Ofqual are prepared to acknowledge that moderation has some limitations: “It is often the case that two trained markers could give slightly different marks for the same answer and that both marks would be legitimate.” However, carefully conducted research paints a more depressing picture. In his book The schools we need, and why we don’t have them, E. D. Hirsch describes a study carried out by the world’s leading testing agency, the Educational Testing Service (ETS). In the study, in which “300 student papers were graded by 53 graders (a total of 15,900 readings), more than one third of the papers received every possible grade. That is, 101 of the 300 papers received all nine grades. … 94% [of the papers] received either seven, eight or nine different grades; and no essay received less than five different grades from 53 readers” (pp. 183-185).
Since a particular essay cannot be simultaneously worthy of nine different grades, for example, one is forced to the conclusion that a well-defined intrinsic worth cannot be ascribed to a particular essay. The essay’s worth can only be ascribed relative to a particular marker. In summary, the grade is not a property of the essay; rather, it is a joint property of the essay and the particular marker. To communicate unambiguously about the quality of the essay one must specify the measuring tool (in this case the marker). The grade is best construed as a property of an interaction between essay and marker rather than an intrinsic property of the essay.
It is important to stress that moderation’s difficulties extend beyond disciplines where essay-type questions predominate; all examinations are affected. In the text Fundamentals of Item Response Theory, Hambleton et al. address all tests: “examinee characteristics and test characteristics cannot be separated: each can be interpreted only in the context of the other … An examinee’s ability is defined only in terms of a particular test. When the test is “hard,” the examinee will appear to have low ability; when the test is “easy,” the examinee will appear to have higher ability. … Whether an item is hard or easy depends on the ability of the examinees being measured, and the ability of the examinees depends on whether the test items are hard or easy!” (pp. 2-3) One cannot meaningfully separate the notion of ability from the characteristics of the particular test used to measure that ability.
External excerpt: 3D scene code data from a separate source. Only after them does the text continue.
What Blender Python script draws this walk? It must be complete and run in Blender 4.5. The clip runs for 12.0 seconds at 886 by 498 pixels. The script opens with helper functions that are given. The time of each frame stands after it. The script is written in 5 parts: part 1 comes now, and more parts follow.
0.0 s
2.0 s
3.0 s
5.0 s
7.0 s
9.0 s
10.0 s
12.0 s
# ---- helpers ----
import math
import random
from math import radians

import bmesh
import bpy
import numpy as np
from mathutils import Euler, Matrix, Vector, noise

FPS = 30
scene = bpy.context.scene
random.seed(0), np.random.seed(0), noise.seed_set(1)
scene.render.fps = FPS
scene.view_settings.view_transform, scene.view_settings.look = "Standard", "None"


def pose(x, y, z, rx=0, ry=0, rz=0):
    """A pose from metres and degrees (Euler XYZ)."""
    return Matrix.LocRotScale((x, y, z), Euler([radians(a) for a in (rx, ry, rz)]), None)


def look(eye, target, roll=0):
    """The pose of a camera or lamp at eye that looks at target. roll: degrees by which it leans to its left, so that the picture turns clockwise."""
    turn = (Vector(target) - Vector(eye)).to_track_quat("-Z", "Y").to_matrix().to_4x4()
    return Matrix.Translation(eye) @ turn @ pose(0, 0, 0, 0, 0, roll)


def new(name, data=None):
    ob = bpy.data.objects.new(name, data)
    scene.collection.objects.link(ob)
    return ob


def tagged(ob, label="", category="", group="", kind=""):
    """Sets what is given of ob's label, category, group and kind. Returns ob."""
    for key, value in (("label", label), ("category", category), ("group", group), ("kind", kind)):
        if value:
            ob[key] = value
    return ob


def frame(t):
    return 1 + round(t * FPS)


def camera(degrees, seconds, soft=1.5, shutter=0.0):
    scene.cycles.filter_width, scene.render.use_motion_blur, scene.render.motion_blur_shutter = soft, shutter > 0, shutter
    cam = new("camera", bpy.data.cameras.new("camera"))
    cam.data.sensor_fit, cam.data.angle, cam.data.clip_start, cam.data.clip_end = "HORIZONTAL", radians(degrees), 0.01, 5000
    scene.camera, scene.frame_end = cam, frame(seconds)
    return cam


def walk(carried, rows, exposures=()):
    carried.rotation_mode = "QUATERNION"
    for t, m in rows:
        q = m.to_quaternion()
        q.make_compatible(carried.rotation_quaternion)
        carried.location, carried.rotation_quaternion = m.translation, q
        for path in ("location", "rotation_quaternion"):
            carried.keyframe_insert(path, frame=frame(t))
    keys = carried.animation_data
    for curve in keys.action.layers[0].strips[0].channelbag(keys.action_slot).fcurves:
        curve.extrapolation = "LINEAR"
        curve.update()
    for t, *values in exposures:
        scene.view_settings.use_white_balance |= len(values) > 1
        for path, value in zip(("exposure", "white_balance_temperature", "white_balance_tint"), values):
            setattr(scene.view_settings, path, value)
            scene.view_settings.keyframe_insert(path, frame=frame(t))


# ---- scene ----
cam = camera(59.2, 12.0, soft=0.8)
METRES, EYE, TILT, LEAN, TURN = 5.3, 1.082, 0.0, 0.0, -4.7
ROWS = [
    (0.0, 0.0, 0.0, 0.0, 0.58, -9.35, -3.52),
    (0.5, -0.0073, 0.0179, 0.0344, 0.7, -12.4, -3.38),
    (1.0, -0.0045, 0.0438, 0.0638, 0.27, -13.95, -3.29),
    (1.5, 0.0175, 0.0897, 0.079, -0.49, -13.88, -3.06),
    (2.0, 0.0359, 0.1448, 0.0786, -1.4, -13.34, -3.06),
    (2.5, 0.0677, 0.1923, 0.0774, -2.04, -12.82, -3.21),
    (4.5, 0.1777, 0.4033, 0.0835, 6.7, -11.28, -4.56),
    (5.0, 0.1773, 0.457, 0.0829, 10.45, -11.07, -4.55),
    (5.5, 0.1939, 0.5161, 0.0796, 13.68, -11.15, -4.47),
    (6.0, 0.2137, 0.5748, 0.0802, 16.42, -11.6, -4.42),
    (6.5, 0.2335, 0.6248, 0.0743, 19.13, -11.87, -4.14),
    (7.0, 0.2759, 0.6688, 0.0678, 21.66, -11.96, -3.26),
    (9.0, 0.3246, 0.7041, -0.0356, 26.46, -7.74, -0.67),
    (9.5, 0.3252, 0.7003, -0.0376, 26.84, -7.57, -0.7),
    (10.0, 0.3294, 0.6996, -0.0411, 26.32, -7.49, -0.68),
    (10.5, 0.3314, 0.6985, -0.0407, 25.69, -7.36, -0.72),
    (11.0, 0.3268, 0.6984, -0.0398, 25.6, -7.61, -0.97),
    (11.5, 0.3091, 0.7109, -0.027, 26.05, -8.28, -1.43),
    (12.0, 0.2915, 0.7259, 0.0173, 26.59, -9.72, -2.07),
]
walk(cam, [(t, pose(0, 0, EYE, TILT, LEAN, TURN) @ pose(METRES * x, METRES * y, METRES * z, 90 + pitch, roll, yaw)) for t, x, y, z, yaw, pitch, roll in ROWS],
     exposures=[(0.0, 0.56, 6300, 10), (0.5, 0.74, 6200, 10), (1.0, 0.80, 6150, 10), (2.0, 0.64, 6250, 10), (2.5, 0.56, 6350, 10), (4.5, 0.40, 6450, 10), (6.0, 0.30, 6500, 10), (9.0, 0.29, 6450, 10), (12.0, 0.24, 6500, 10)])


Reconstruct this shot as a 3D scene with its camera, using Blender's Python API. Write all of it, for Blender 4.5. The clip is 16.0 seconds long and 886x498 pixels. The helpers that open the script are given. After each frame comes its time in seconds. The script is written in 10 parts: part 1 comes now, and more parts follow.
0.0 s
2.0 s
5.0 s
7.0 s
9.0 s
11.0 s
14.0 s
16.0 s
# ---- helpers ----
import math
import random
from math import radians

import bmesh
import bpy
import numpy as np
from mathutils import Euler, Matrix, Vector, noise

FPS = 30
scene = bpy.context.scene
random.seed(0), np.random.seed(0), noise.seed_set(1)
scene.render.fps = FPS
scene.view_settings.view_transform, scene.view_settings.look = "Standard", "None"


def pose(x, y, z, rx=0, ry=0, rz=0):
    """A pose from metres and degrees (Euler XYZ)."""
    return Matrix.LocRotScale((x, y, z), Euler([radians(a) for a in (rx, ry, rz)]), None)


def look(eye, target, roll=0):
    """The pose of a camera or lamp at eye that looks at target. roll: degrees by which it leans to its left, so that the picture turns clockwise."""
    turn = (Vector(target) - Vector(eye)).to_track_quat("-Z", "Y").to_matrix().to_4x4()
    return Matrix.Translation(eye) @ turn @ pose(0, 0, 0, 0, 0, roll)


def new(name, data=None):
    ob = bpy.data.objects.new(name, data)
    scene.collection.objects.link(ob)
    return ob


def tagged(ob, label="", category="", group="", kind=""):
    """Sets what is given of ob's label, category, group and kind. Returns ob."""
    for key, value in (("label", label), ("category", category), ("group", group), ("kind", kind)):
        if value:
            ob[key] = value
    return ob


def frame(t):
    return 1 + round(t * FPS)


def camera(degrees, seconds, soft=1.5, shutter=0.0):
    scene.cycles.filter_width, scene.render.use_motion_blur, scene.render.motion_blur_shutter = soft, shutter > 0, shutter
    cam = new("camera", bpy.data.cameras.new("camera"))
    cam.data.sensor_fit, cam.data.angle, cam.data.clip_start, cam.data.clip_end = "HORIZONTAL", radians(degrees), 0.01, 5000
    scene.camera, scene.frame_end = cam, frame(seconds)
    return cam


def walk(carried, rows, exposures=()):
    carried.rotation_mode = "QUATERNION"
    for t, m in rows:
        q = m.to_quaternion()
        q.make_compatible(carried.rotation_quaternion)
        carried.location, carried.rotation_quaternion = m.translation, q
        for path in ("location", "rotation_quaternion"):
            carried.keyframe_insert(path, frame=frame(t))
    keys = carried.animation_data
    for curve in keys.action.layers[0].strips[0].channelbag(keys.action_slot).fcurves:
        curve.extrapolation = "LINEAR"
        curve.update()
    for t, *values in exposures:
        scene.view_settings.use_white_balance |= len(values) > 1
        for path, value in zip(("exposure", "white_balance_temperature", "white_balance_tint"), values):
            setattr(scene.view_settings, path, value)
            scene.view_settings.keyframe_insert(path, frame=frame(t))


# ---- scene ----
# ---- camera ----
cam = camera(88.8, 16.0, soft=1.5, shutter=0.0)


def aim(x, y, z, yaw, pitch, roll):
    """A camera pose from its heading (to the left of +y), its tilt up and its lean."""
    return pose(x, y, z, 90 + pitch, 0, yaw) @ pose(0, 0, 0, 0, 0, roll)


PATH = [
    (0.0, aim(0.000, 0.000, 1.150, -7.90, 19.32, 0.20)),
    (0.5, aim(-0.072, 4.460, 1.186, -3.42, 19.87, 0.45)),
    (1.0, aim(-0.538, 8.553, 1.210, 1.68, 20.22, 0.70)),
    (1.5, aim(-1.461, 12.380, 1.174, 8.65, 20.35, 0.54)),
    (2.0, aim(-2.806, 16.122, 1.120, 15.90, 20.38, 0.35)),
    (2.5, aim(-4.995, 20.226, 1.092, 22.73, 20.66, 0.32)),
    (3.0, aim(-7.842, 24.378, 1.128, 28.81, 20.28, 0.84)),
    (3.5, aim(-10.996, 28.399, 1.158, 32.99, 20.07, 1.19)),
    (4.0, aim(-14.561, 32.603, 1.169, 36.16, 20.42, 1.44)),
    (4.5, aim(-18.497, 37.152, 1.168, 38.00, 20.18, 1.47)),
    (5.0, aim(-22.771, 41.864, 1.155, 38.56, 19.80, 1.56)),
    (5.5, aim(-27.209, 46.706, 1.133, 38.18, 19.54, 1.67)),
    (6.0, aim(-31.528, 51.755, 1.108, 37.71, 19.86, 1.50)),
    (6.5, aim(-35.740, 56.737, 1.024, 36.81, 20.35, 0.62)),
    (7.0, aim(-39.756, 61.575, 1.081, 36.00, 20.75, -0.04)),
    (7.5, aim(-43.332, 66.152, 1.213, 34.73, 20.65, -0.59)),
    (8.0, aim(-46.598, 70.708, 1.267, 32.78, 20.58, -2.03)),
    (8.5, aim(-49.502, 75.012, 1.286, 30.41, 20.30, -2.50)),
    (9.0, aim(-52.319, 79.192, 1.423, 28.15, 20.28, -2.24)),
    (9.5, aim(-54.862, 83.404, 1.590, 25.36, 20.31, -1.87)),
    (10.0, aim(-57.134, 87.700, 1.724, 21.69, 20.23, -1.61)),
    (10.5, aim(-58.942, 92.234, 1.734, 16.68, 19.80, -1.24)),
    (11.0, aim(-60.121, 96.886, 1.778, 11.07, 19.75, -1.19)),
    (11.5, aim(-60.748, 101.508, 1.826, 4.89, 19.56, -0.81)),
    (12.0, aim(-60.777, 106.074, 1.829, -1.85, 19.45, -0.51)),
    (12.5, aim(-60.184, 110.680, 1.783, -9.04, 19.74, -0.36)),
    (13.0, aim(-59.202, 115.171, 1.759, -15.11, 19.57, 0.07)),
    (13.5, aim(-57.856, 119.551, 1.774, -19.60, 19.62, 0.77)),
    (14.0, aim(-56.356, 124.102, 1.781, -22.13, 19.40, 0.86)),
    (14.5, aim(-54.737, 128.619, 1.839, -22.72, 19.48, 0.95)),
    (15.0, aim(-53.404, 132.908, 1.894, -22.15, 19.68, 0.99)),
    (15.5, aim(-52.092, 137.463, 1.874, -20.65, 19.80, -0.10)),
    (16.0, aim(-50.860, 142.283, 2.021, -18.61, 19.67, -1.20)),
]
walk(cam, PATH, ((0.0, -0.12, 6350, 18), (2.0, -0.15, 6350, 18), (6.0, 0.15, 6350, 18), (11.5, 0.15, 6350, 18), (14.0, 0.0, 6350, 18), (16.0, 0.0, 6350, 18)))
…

Now let’s return to our GCSE geography teacher. During her exam board training she studied the responses given by students who achieved specified grades in particular GCSE geography examinations. However, she must now use her judgement to assign grades to her students’ portfolios, a very different form of assessment. Dr Mike Cresswell – a past Chief Executive of the exam board AQA – underlines “the need to accept that there is no external and objective reality underpinning the comparability of results from different examinations.” This presents our geography teacher with an intractable problem: she must somehow gain insights into absolute standards which float free of any particular examination. For example, the absolute standard “B grade in GCSE geography” makes no reference to a particular test. Alas, in Cresswell’s words, “absolute examination standards are … a chimera.”